Fee-Free TAFE and more VET reform for NSW, WA and Queensland – what’s going on?
As the parliamentary inquiry into the Status and Perceptions of VET continues its hearings, it does so against the backdrop of yet more policy change in VET.
The NCVER has counted more than 700 new “national, state and territory programs and policy initiatives over the past 24 years that may have influenced enrolments and completions of VET courses, apprenticeships and traineeships”.
That is the equivalent of one major change in VET more than once every fortnight, every year, for 24 years.
They do so in the context of the first year of the Federal government’s new Fee-Free TAFE policy (and other changes to the VET sector eg new Jobs and Skills Councils, the establishment of Jobs and Skills Australia, etc).
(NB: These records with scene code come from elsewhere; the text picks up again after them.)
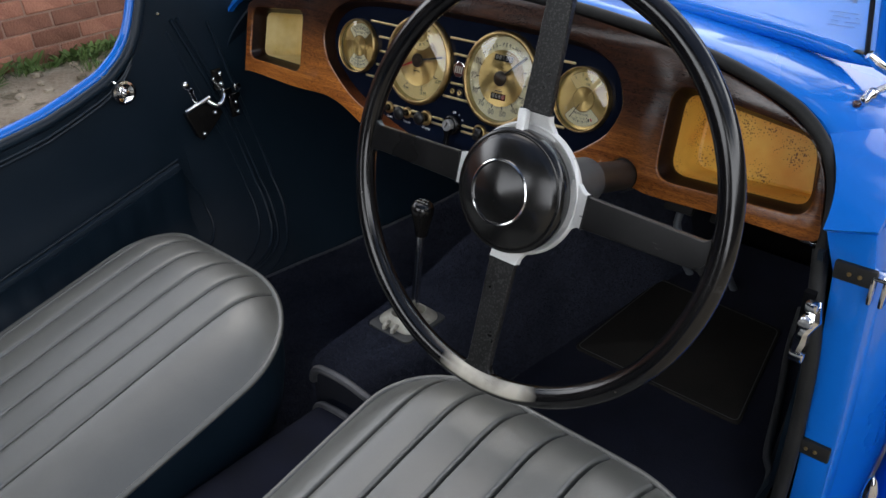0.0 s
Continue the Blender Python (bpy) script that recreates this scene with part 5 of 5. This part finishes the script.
# ---- seats ----
def seat_cushion(name, x0, x1, front, back, zf, zb, label, grooves, cl, cr):
    """A fluted leather cushion with piped edge: front edge at y = front, sloping from zf to zb at the back.
    cl, cr: width and length of the rounded front corners."""
    cx, hw = (x0 + x1) / 2, (x1 - x0) / 2
    t = thing(name, CAR, label, "seat cushion", group="seats", shift=(cx, (front + back) / 2, FLOOR))
    ny = 44

    def fy(x):
        w, ln = cl if x < cx else cr
        d = min(1.0, max(0.0, (x0 + w - x) / w if x < cx else (x - x1 + w) / w))
        return front - 0.006 * ((x - cx) / hw) ** 2 - ln * (1 - math.sqrt(max(1 - d * d, 0.0)))

    def base(y):
        return zf + (zb - zf) * (front - y) / (front - back)

    xs = sorted({round(v, 5) for v in [*np.linspace(x0, x1, 50), *[g + d for g in grooves for d in (-0.011, -0.006, -0.0038, -0.0022, -0.001, 0, 0.001, 0.0022, 0.0038, 0.006, 0.011)],
                                       *[e + s * d for e, s in ((x0, 1), (x1, -1)) for d in (0.002, 0.005, 0.01)]] if x0 <= v <= x1})
    rows = []
    for k in range(ny + 1):
        v = (k / ny) ** 1.9
        row = []
        for x in xs:
            yf = fy(x)
            y = yf + (back - yf) * v
            side = min((x - x0) / 0.11, (x1 - x) / 0.11, 1.0)
            ahead = min((yf - y) / 0.10, 1.0)
            lift = 0.040 * (1 - (1 - max(side, 0)) ** 2.2) * (1 - (1 - max(ahead, 0)) ** 2.4)
            lift += 0.007 * (1 - ((x - cx) / hw) ** 2) * min(1, (yf - y) / 0.15)
            near = min(abs(x - g) for g in grooves)
            fade = min(1, (yf - y) / 0.015)
            lift -= (0.0115 * math.exp(-(near / 0.0021) ** 2) + 0.0018 * math.exp(-(near / 0.009) ** 2)) * fade
            row.append((x, y, base(y) + lift + 0.0012 * noise.noise((x * 14, y * 9, 1))))
        rows.append(row)
    part("fluted_top", surface(rows), M_LEATHER, t, "fluted black leather top", smooth=80)
    rim = [(x, fy(x), base(fy(x))) for x in xs]
    rim = [(x0, back, zb)] + [(x0, y, base(y)) for y in np.linspace(back, fy(x0), 12)[1:-1]] + rim + [(x1, y, base(y)) for y in np.linspace(fy(x1), back, 12)[1:-1]] + [(x1, back, zb)]
    part("piping", sweep(rim, 0.0048, 10), M_LEATHER, t, "black piped edge")
    rows = []
    for d, o in ((0.0, 0.0), (0.03, -0.001), (0.08, -0.004), (0.13, -0.012), (0.17, -0.03)):
        rows.append([(cx + (x - cx) * (1 + o / hw), y + o * (1 if y > front - 0.3 else 0), max(z - d, FLOOR + 0.004)) for x, y, z in rim])
    part("side_border", surface(rows), M_TRIM, t, "plain dark leather border", smooth=80)
    part("base", box(x0 + 0.03, x1 - 0.03, back, front - 0.20, FLOOR + 0.003, zb - 0.02), M_BLACK, t)
    return t


seat_cushion("passenger_seat", -0.485, -0.008, -0.303, -0.86, -0.300, -0.430, "black fluted leather passenger seat cushion with piped edge", [-0.124 - 0.061 * k for k in range(6)], (0.10, 0.10), (0.20, 0.16))
seat_cushion("driver_seat", 0.158, 0.655, -0.278, -0.86, -0.306, -0.425, "black fluted leather driver's seat cushion with piped edge", [0.225 + 0.0612 * k for k in range(7)], (0.12, 0.10), (0.16, 0.12))

# ---- gear lever ----
gear = thing("gear_lever", CAR, "gear lever with black knob in a cast alloy gate", "gear lever", shift=(0.027, -0.175, -0.366))
flat = Matrix(((1, 0, 0, 0), (0, 0, 1, 0), (0, -1, 0, 0), (0, 0, 0, 1)))


def flat_plate(loop, z0, z1, bevel, holes=()):
    """A plate with outline (x, y), lying from z0 up to z1."""
    return moved(prism(loop, -z1, -z0, bevel, holes), flat)


outer = rounded(-0.012, 0.066, -0.214, -0.138, 0.018)
inner_ = rounded(0.0065, 0.0505, -0.2005, -0.1510, 0.014)


def grown(loop, d, z):
    """The loop moved outwards by about d from the gate's middle, at height z, closed."""
    pts = [(x + d * (x - 0.0275) / 0.035, y + d * (y + 0.1755) / 0.034, z) for x, y in loop]
    return pts + pts[:1]


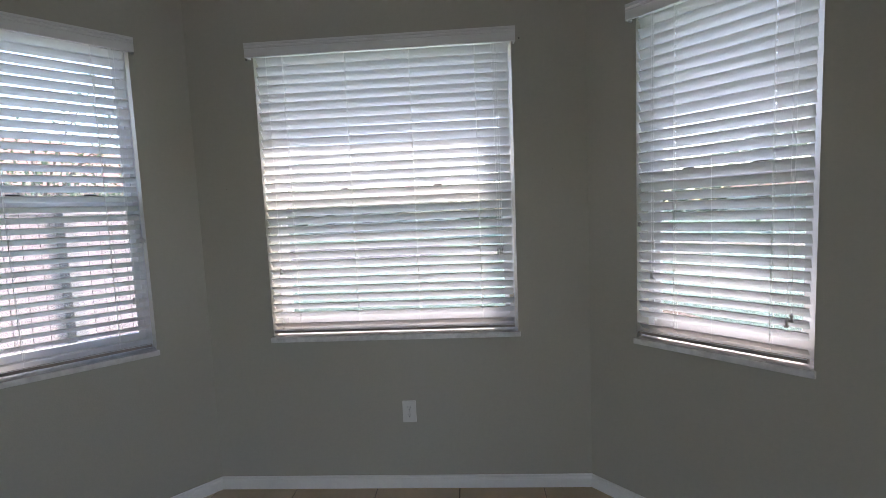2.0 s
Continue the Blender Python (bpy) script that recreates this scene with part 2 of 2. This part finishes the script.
wall("wall_south", (XD, YBACK), (XW, YBACK), THICK, THICK, "unseen sage grey back wall with a doorway added for daylight", OPEN_S)

# ceiling: a lowered border round a raised tray
TX0, TX1, TY0, TY1, TZ = -2.066, 0.286, -0.545, 1.965, 3.16
bm = bmesh.new()
for poly in ([(XW, TY1), (XD, TY1), (XD, YS), (XC, YB), (XA, YB), (XW, YS)], [(XW, TY0), (TX0, TY0), (TX0, TY1), (XW, TY1)],
             [(TX1, TY0), (XD, TY0), (XD, TY1), (TX1, TY1)], [(XW, YBACK), (XD, YBACK), (XD, TY0), (XW, TY0)]):
    prism(bm, poly, H_CEIL, H_TOP)
prism(bm, [(TX0, TY0), (TX1, TY0), (TX1, TY1), (TX0, TY1)], TZ, H_TOP)
tagged(link("ceiling", bm, CEILING), "white textured tray ceiling with a lowered border", "ceiling", kind="structure")
# Thin grey liner, added so that the tray's sides come out darker.
bm = bmesh.new()
for x0, x1, y0, y1 in ((TX0, TX0 + 0.006, TY0, TY1), (TX1 - 0.006, TX1, TY0, TY1), (TX0 + 0.006, TX1 - 0.006, TY0, TY0 + 0.006), (TX0 + 0.006, TX1 - 0.006, TY1 - 0.006, TY1)):
    box(bm, x0, x1, y0, y1, H_CEIL + 0.004, TZ)
tagged(link("tray_liner", bm, PAINT), "thin sage grey liner added to darken the tray's upright sides", "ceiling trim", kind="structure")


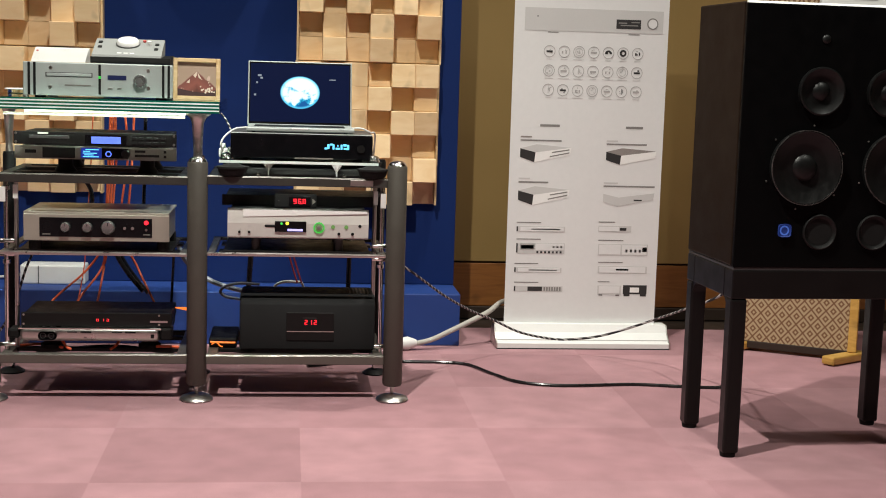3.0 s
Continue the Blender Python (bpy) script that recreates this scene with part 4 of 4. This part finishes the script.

Data recently released by the Federal government shows greater demand for Fee-Free TAFE places in some jurisdictions than in others; and in fact New South Wales, Queensland and Western Australia have had the highest take-up of the new Fee-Free TAFE places, yet in the last week the New South Wales government has identified a potential $200m funding cut for TAFE NSW in the next 12 months, while the Queensland Audit Office finds that TAFE Queensland is budgeting for an operating loss of $41.5m in 2022-23.
While the details of the Queensland VET review are yet to be announced – the NSW review aims to “restore TAFE to be the best it can be” and to address the:
- 45% decrease in TAFE NSW teachers from 2012 to 2022
- 15% drop in permanent teachers since 2015, replaced instead by casuals
- 33% decline in TAFE enrolments since 2012
- 33% drop in apprenticeship and traineeship commencements, and
- a 67% drop in TAFE completions since 2011.
Western Australia meanwhile has commenced a ‘Post-School Pathways Options’ review which, while not focussed solely on VET or TAFE, will consider “whether current pathway options are effectively preparing students for the full range of further study, training and work options available to them.”
While these reviews (and the policy reforms which have preceded them over the last two decades) are well intentioned, they nonetheless pose challenges for TAFE Institutes and other VET providers.
Gerard Healy, CEO of Kallibr Training, joined me on the latest episode of the ‘What now? What next?’ podcast to explain how bad actors in the sector use these policy changes to exploit loopholes, and how the damage this does to the sector in turn makes it harder to attract high performing senior executives– which in turn impacts the performance of the sector.
Let’s hope that as policymakers embark on their latest round of reforms – they are thinking carefully about reform implementation and the (unintended) consequences of yet more policy changes in VET.